Challenge: Restate all the material verbatim, except for the pictures.

Collected material:
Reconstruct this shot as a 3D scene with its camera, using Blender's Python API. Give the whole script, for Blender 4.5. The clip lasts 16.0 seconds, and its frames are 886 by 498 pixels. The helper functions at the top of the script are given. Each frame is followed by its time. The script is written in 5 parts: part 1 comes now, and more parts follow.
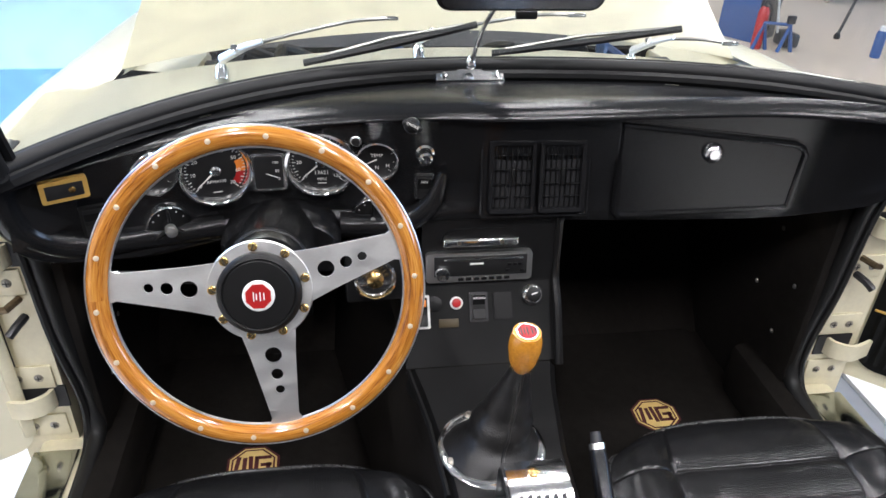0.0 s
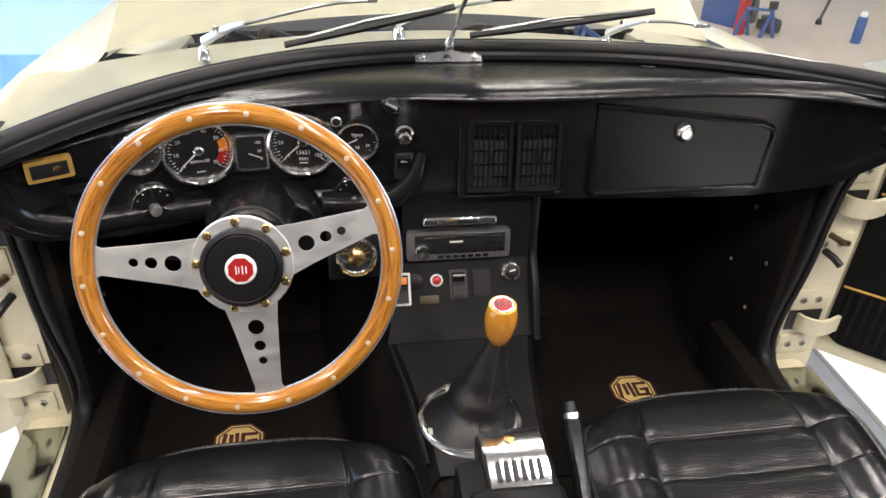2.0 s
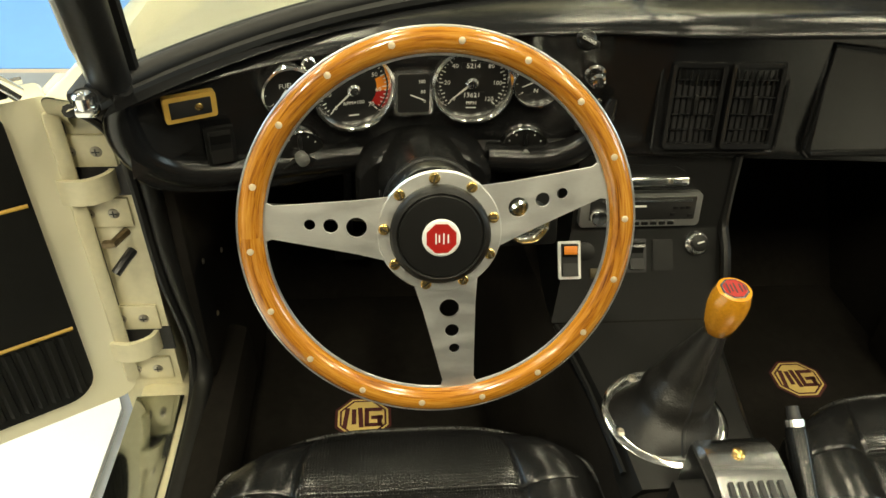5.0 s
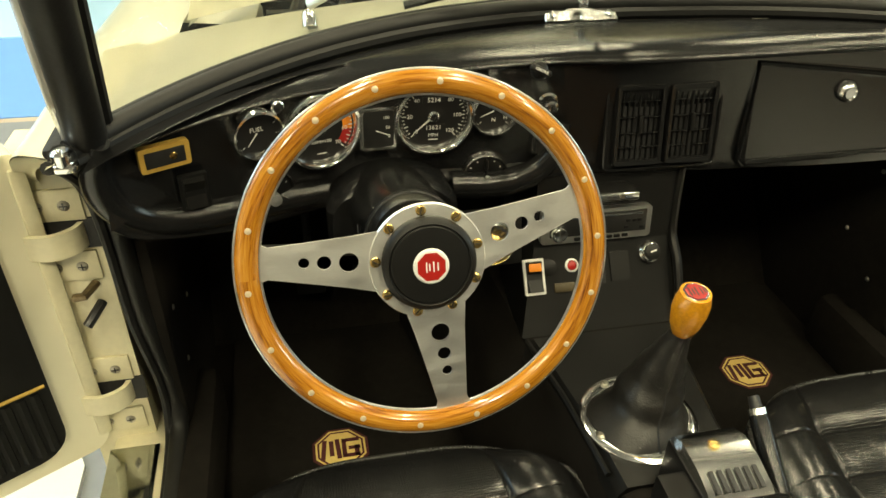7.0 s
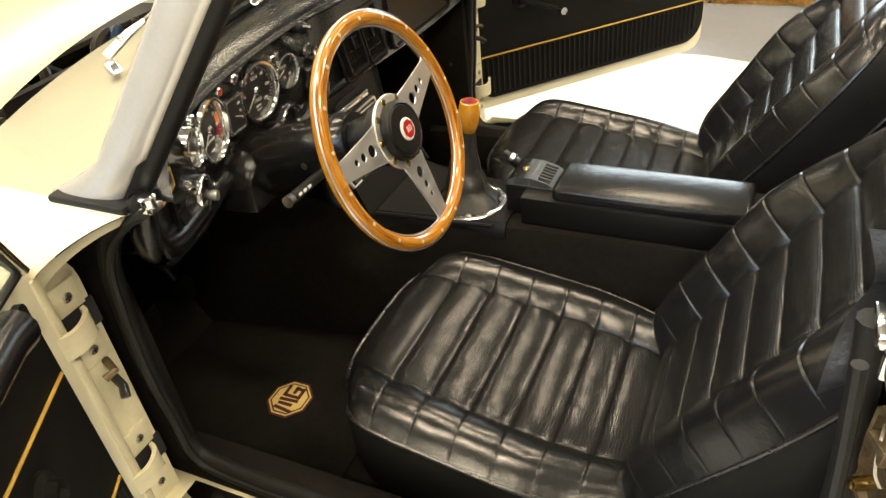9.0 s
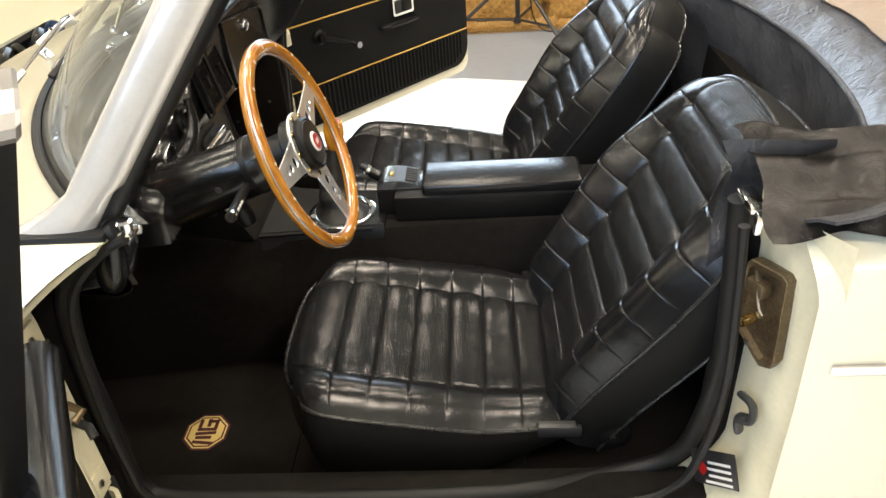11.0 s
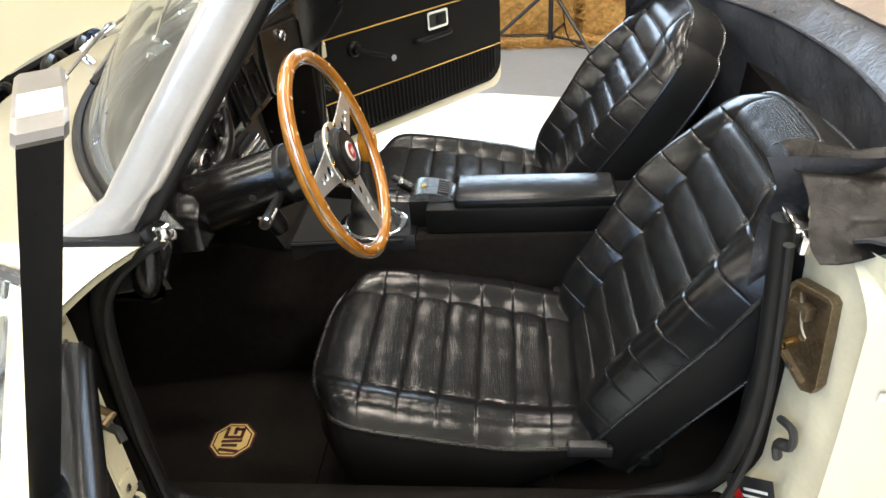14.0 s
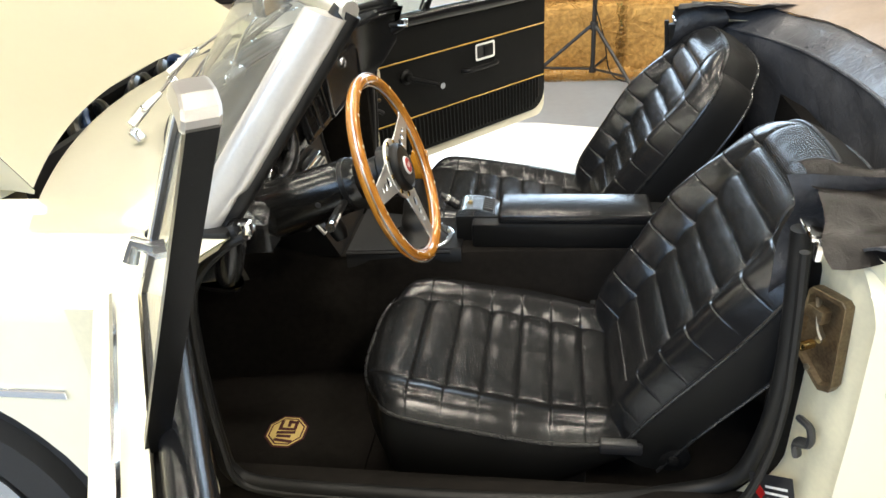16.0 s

Answer to this problem:
Reconstruct this shot as a 3D scene with its camera, using Blender's Python API. Give the whole script, for Blender 4.5. The clip lasts 16.0 seconds, and its frames are 886 by 498 pixels. The helper functions at the top of the script are given. Each frame is followed by its time. The script is written in 5 parts: part 1 comes now, and more parts follow.
0.0 s
2.0 s
5.0 s
7.0 s
9.0 s
11.0 s
14.0 s
16.0 s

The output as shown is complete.